Among the records below, find each line that includes the string "script" and copy it.

• Dataset entries

————————

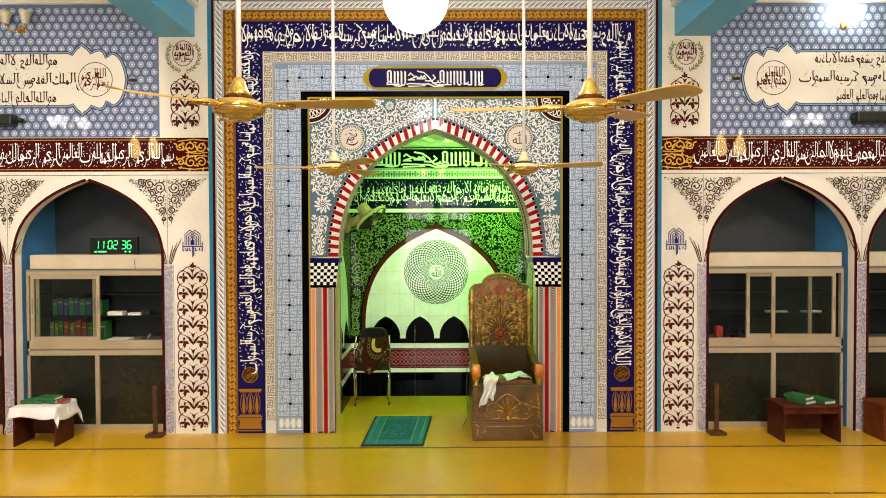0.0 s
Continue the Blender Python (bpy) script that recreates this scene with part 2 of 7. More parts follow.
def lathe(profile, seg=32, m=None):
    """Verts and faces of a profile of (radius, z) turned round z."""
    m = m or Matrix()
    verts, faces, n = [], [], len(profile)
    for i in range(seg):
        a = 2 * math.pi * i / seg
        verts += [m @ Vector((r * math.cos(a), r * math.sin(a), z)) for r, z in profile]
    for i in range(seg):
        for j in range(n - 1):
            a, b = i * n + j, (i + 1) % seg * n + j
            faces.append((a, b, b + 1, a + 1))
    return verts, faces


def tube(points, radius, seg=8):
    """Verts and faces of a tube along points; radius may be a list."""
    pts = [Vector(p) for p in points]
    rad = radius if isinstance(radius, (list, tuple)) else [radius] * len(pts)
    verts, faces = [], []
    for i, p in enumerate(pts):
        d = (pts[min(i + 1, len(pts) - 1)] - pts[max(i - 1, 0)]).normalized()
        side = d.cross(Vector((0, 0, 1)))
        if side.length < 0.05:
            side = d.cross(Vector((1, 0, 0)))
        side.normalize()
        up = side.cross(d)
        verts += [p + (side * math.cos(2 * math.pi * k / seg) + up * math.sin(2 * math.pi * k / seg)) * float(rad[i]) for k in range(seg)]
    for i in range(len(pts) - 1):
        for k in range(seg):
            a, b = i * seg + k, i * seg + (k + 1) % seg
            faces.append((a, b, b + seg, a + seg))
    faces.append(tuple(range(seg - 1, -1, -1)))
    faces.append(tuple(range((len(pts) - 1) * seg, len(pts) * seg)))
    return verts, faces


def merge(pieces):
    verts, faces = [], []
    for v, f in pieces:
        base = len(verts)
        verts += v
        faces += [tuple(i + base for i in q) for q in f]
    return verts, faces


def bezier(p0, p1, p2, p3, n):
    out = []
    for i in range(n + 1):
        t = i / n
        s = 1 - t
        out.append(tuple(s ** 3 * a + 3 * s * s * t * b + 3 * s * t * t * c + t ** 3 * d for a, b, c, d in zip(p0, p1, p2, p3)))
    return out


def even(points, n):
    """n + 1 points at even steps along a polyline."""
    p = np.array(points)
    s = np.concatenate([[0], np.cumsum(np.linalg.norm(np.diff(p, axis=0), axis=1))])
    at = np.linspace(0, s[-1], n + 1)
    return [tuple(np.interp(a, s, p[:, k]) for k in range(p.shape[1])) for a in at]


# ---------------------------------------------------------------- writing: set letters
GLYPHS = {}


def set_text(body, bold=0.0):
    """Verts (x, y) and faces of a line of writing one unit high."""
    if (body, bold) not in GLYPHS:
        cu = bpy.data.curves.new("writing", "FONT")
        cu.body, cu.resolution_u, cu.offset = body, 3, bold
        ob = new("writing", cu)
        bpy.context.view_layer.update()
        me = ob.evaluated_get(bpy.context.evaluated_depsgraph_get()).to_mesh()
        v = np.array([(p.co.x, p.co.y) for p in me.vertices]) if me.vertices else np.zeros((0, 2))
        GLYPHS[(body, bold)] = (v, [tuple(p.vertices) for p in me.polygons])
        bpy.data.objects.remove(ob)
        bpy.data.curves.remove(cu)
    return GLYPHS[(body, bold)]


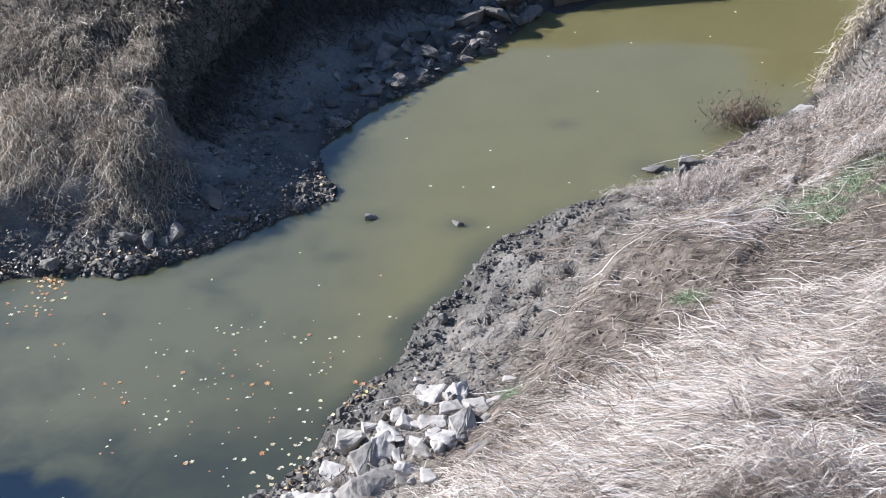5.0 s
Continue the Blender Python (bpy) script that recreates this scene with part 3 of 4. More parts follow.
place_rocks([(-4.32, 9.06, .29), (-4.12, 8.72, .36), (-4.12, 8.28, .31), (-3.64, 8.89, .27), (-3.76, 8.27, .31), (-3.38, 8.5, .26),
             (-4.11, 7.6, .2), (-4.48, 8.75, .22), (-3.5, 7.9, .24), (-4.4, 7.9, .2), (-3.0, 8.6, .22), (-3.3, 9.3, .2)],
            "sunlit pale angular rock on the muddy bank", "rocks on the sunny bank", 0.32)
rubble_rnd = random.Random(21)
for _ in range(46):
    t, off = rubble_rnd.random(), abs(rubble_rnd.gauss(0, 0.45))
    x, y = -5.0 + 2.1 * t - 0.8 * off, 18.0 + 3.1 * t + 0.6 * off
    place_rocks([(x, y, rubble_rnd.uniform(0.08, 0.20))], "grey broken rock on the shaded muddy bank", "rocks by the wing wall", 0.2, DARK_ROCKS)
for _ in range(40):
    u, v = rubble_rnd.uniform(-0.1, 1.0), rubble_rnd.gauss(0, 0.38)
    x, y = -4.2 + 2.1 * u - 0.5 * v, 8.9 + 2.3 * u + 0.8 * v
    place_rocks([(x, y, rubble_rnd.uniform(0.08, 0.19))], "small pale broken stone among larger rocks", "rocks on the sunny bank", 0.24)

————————

• Output of the exercise
Continue the Blender Python (bpy) script that recreates this scene with part 2 of 7. More parts follow.
Continue the Blender Python (bpy) script that recreates this scene with part 3 of 4. More parts follow.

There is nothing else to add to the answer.